TASK
The first line to copy is the one with "import bmesh"; the last is the one with "what is given". Copy each line in that range exactly, leaving out all others.

GIVEN DATA
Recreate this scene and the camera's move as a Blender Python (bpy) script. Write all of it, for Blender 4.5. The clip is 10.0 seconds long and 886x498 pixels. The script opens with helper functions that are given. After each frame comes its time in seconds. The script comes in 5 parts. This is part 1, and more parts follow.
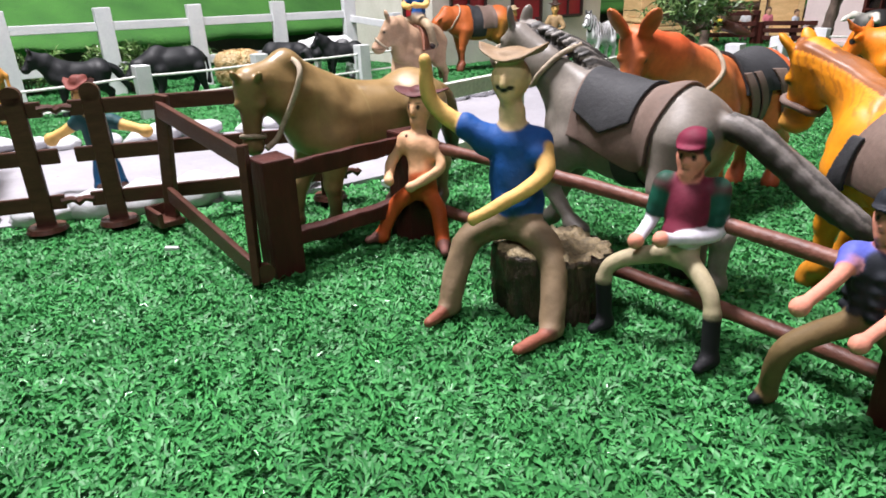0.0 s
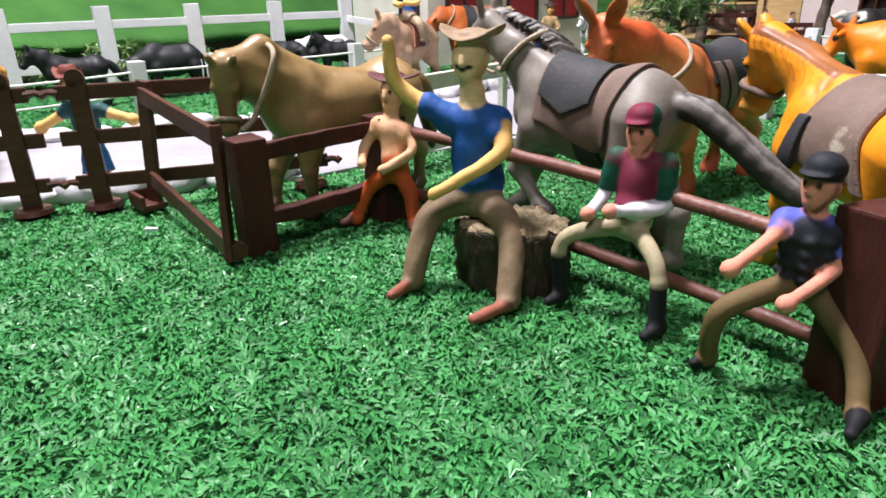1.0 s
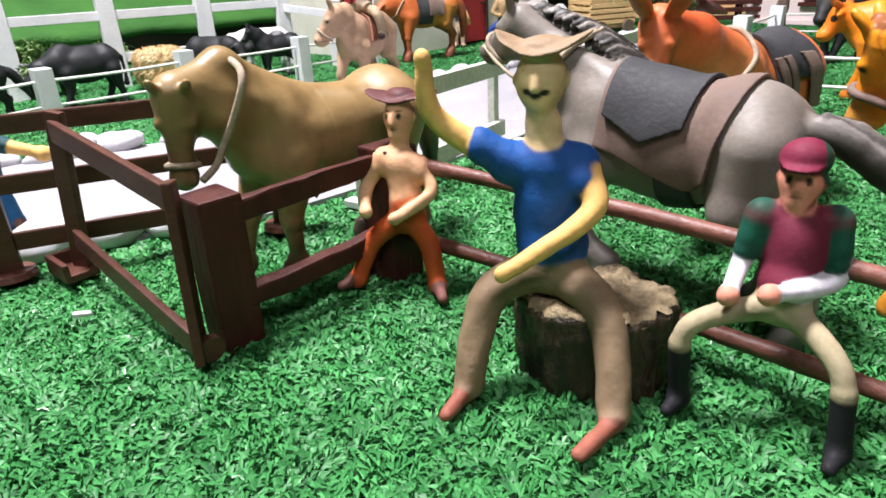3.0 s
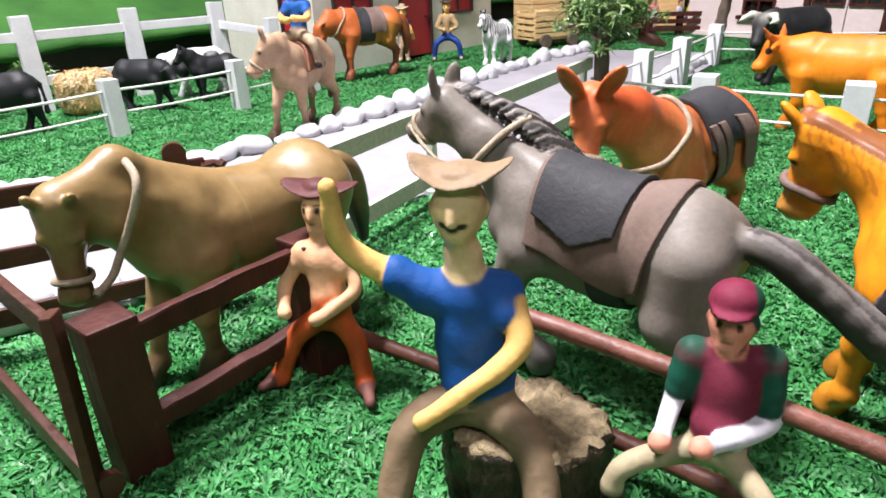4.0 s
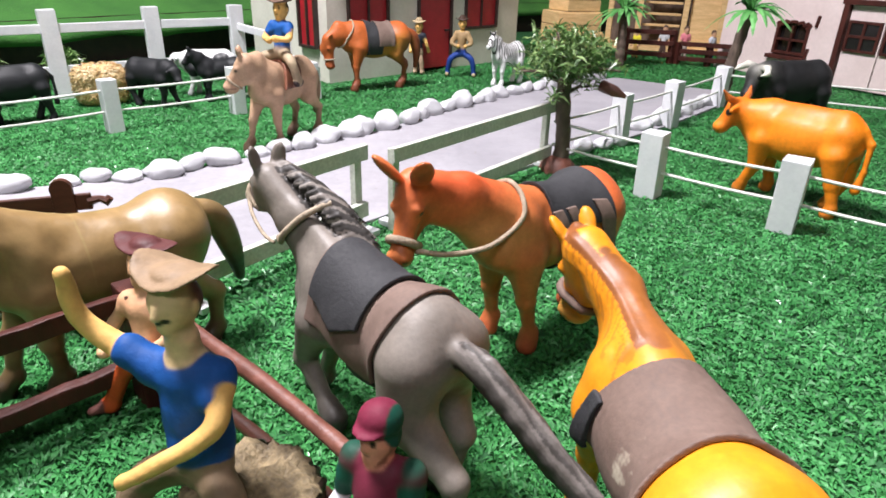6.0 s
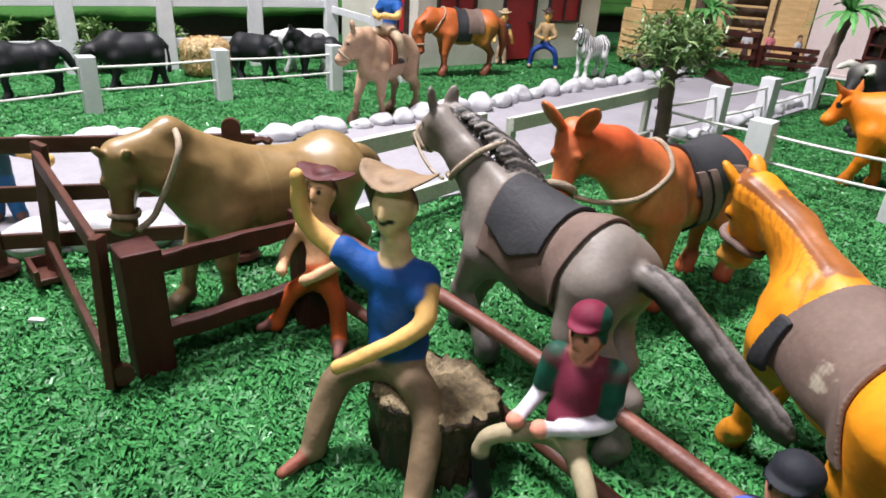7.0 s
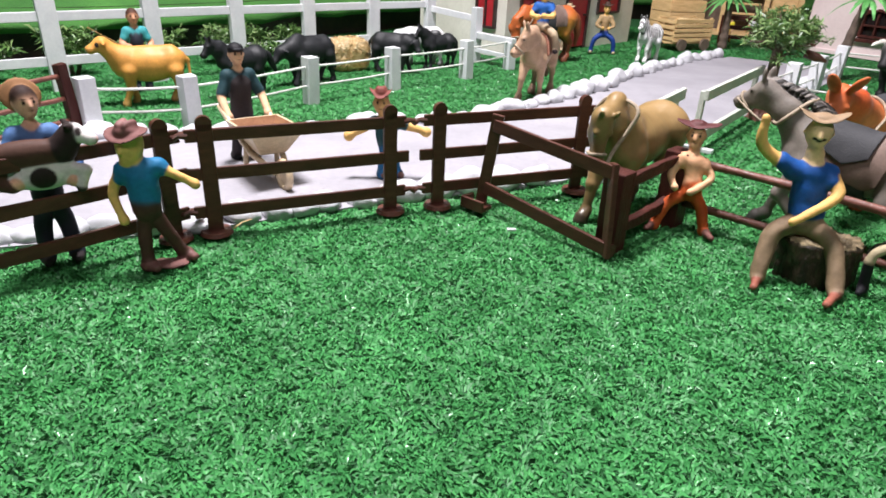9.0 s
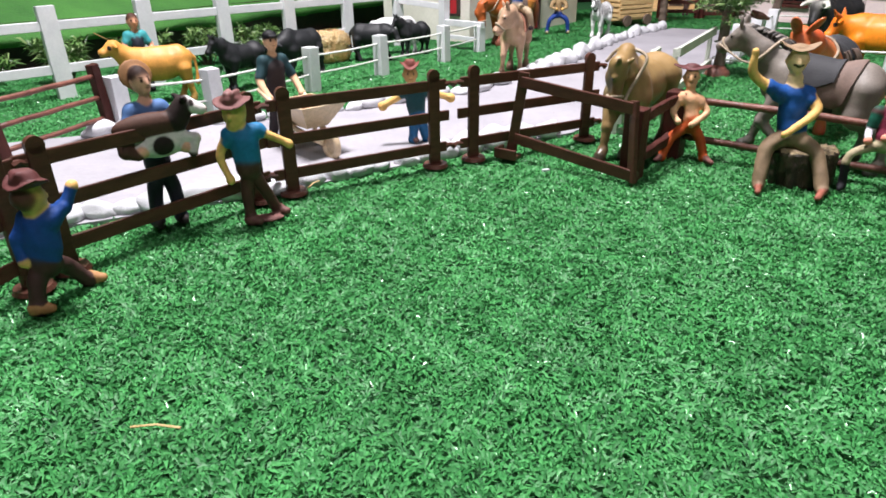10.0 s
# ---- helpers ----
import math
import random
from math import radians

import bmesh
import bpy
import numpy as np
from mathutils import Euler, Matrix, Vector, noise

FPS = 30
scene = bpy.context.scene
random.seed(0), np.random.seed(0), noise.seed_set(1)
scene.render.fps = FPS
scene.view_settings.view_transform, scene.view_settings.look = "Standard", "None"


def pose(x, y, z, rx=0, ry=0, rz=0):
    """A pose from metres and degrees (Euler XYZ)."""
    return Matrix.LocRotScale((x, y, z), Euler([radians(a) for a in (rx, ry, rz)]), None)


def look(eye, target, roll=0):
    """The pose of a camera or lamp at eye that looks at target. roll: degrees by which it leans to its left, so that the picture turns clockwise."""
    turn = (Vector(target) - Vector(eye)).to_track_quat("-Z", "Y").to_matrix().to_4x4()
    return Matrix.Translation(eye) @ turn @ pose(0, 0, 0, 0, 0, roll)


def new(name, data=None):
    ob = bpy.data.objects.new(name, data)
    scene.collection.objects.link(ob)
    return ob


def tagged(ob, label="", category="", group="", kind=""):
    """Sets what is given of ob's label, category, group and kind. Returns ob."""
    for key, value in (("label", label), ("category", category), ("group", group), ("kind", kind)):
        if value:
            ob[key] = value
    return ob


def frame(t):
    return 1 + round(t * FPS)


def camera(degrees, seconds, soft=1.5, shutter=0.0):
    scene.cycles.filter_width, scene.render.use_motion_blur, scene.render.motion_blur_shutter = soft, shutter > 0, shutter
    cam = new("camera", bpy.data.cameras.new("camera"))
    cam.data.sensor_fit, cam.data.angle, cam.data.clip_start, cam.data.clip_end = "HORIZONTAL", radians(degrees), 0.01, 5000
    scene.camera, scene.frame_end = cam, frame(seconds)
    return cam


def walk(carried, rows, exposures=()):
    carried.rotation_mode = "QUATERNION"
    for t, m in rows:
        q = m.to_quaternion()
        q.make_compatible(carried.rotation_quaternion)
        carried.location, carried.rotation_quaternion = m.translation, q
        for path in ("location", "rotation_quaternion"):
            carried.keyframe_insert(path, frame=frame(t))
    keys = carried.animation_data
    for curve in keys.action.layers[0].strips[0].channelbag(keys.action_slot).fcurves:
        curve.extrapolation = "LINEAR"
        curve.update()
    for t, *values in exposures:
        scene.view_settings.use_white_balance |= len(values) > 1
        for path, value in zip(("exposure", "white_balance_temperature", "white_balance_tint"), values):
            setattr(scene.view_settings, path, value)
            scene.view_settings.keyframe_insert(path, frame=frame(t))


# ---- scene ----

TASK RESPONSE
import bmesh
import bpy
import numpy as np
from mathutils import Euler, Matrix, Vector, noise

FPS = 30
scene = bpy.context.scene
random.seed(0), np.random.seed(0), noise.seed_set(1)
scene.render.fps = FPS
scene.view_settings.view_transform, scene.view_settings.look = "Standard", "None"


def pose(x, y, z, rx=0, ry=0, rz=0):
    """A pose from metres and degrees (Euler XYZ)."""
    return Matrix.LocRotScale((x, y, z), Euler([radians(a) for a in (rx, ry, rz)]), None)


def look(eye, target, roll=0):
    """The pose of a camera or lamp at eye that looks at target. roll: degrees by which it leans to its left, so that the picture turns clockwise."""
    turn = (Vector(target) - Vector(eye)).to_track_quat("-Z", "Y").to_matrix().to_4x4()
    return Matrix.Translation(eye) @ turn @ pose(0, 0, 0, 0, 0, roll)


def new(name, data=None):
    ob = bpy.data.objects.new(name, data)
    scene.collection.objects.link(ob)
    return ob


def tagged(ob, label="", category="", group="", kind=""):
    """Sets what is given of ob's label, category, group and kind. Returns ob."""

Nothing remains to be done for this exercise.